Astrid Shriqui Garain a dit…

On ne peut pas faire autrement que d'écrire de la vie, de cette façon là.
On peut écrire de n'importe où . Puisque tout est devant nous. Et lorsque l'on sait qu'on ne pourra jamais mieux respirer que ça, alors on en respire , on en vit, on en écrit.
Peu importe le moment, le lieu. Peu importe pour finir l'écrit lui même. C'est le mouvement, apporté par l'élan, qui porte tout.
Rilke a décrit mieux que personne la respiration de l'écriture.
La respiration a un rythme, et il est possible de transmettre, ou de saisir ce rythme. Je le sais encore plus aujourd'hui. Cette symétrie qui peut naître dans un face à face. Soi face à l'autre. Ces minutes où l'on doit tenter de transmettre son rythme à l'autre. Beaucoup pour lui, un peu pour soi. En tentant, en espérant l'instant où le rythme deviendra commun.
L'écriture c'est ça. Les pulsations de l'écrit, c'est ça.

«  Entre mes mots et mes silences, mon cœur s’avance pour entendre tes mots et tes silences. Ne crains ni mes mots ni mes silences Ne redoute rien d’eux. C’est de toi que me parvient leur présence. C’est par eux que je respire de mon mieux Sache le. Moi, lorsque ton cœur s’avance,
Entre tes mots et tes silences Je ne redoute rien d’eux. J’en comprends toute l’importance
En te voyant respirer de ton mieux. »
Vivre sans écrire, c'est possible On vivra comme on pourra. On vivra peu.

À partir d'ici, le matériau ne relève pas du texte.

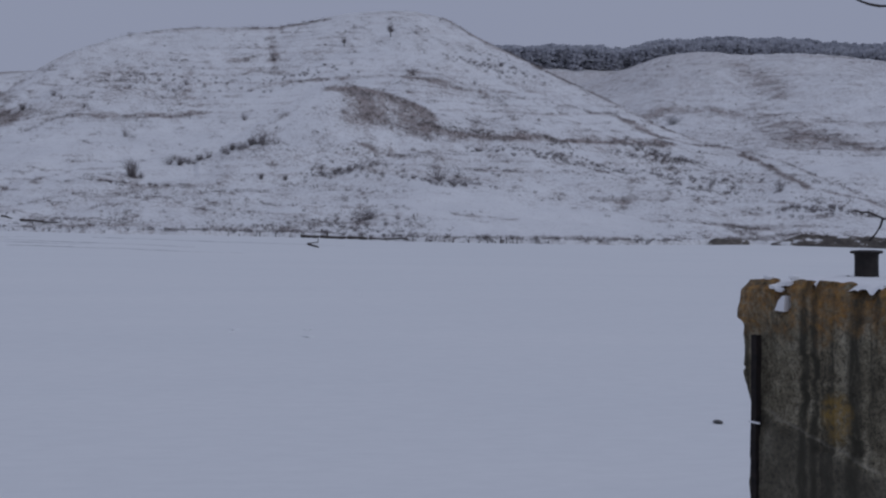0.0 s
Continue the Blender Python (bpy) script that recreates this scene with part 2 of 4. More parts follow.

En espérant que ça suffira.

alex-6 a dit…

Je suis assez d'accord avec ces conseils de grand sage.Mais même si je n'avais pas de main je crois que je me débrouillerais encore pour écrire comme le font les artistes de la bouche et du pied.

Laure K. a dit…

@Hélénablue

oui,
non,
peut-être,
je ne sais pas,
ça dépend.



Laure K. a dit…

@Astrid

très beau Astrid, et juste.
Merci de tes mots, là.

Laure K. a dit…

@Alex

écrire sans mains... et ben ! Un programme qui promet d'étranges volutes.